Introduced a year ago, an enzyme variant called FAST-PETase, created by engineers and scientists at the University of Texas at Austin, was found to be capable of breaking down, or depolymerizing, PET-based plastics in just a matter of hours to days. The PETase enzyme is unique in that it is able to operate efficiently at low temperatures, less than 50 degrees Celsius. The team has spent the past year working on scaling up enzyme production to prepare for industrial and environmental application.

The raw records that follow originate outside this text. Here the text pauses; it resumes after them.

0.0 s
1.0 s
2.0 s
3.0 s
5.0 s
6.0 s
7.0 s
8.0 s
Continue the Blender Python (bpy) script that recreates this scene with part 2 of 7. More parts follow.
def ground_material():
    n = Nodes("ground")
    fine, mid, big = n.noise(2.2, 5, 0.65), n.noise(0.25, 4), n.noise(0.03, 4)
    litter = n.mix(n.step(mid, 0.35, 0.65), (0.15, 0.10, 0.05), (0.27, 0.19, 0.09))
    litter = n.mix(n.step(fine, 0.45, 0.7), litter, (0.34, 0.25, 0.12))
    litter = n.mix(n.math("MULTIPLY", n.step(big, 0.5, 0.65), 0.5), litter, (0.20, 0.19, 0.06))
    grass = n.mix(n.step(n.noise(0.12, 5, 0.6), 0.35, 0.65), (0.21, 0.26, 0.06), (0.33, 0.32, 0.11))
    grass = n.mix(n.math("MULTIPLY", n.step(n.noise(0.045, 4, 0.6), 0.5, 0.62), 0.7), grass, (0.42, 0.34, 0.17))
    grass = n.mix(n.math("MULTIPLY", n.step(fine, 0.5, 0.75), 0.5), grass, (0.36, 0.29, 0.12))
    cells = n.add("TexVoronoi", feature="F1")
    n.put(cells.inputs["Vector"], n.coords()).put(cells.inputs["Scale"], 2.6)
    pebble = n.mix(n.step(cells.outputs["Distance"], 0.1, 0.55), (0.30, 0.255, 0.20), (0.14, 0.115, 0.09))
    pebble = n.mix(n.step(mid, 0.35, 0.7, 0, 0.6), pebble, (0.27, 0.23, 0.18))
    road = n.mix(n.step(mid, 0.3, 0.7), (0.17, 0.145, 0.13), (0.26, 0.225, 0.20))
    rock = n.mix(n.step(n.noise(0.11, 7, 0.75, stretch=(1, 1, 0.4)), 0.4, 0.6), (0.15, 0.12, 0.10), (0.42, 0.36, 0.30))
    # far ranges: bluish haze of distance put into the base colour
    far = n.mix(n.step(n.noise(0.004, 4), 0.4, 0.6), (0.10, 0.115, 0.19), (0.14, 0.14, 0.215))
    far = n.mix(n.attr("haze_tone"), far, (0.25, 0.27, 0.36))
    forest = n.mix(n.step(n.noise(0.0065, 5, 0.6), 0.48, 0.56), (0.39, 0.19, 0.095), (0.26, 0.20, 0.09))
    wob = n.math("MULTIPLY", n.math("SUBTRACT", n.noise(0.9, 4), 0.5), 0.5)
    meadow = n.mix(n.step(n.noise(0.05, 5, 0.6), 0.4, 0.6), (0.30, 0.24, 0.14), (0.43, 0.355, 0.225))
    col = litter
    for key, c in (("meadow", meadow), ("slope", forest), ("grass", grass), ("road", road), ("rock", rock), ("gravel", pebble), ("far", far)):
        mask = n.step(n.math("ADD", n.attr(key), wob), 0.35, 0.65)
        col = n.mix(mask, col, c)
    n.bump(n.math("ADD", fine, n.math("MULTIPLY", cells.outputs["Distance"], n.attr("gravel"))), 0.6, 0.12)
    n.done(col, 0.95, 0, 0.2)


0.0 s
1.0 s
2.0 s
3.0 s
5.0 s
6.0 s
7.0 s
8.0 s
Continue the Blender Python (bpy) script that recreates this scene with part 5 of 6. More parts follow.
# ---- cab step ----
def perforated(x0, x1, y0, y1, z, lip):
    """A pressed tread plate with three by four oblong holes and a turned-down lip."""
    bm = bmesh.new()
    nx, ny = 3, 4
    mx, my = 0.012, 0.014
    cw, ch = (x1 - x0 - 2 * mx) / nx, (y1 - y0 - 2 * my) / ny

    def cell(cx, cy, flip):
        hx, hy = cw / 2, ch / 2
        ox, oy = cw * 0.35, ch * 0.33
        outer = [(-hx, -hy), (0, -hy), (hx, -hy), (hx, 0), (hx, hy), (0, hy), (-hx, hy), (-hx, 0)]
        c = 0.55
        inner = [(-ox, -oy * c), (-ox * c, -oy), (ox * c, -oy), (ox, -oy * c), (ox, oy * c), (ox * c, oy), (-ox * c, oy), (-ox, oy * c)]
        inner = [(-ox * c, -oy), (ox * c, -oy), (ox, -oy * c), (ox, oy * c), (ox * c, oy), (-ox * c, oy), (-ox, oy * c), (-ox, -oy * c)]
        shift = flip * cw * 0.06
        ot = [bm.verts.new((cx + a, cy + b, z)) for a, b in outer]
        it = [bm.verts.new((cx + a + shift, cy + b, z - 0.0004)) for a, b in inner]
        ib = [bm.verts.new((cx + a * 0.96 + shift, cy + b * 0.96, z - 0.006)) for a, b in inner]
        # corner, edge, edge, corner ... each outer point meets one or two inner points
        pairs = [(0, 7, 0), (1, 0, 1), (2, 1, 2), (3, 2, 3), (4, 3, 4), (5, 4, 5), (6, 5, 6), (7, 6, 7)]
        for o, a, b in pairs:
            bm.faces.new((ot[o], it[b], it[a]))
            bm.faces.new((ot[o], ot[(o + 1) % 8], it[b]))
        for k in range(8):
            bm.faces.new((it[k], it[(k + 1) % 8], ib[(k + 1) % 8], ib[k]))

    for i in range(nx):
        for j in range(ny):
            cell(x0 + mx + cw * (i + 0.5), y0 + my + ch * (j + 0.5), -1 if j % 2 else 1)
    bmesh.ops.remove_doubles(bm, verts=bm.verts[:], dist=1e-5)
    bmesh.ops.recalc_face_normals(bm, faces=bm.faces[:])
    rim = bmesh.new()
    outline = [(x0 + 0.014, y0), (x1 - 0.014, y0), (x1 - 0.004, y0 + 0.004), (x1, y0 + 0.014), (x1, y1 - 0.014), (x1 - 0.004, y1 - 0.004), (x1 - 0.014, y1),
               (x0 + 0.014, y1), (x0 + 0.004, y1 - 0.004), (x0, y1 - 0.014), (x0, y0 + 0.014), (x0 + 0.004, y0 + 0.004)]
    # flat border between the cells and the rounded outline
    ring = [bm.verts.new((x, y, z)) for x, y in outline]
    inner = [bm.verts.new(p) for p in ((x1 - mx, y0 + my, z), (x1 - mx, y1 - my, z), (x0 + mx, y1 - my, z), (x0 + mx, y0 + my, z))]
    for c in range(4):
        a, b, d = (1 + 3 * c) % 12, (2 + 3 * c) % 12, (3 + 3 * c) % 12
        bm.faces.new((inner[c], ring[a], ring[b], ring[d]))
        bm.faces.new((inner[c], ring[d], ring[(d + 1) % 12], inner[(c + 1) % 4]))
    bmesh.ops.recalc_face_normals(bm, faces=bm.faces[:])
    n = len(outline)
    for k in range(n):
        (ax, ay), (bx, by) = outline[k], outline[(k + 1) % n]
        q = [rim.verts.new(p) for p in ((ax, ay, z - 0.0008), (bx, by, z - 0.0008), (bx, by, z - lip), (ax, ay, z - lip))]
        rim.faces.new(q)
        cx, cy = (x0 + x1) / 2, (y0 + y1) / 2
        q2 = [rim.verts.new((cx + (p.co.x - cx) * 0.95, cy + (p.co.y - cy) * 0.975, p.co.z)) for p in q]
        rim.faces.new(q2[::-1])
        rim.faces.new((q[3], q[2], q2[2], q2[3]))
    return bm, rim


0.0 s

“We have a few patents we have filed for on this technology and are working together with partners, looking into scale up and expansion of scope. Some of these tests are looking in the textile industry at various polyesters,” says Hal Alper, professor of chemical engineering, as well as the executive director, Center for Biomedical Research Support, University of Texas at Austin.
“This is still in development with partners, and I cannot comment much on the development in textiles fully until we are ready to disclose this,” he adds.
The end of polyester as we know it?
While change is in the air, it will take collaboration and innovation to bring an end to fossil fuel-based polyester in our lifetime. “We believe that it will take a multitude of technological solutions to make textiles more sustainable in the future; no one technology will be a ‘silver bullet,’” says Saltzberg at CovationBio.
Biopolymers may serve as polyester alternatives, but they won’t come cheap. “It’s the pocketbook that speaks,” says Wood Mackenzie’s Murphy.
In transition, legislation that establishes bottle recycling as a revenue stream, and requires separation of textile waste for closed-loop textile-to-textile recycling, would go a long way towards increasing the supply of recycled polyester fiber.
Debra Cobb is a freelance writer with expertise in the textiles industry. She is based in North Carolina.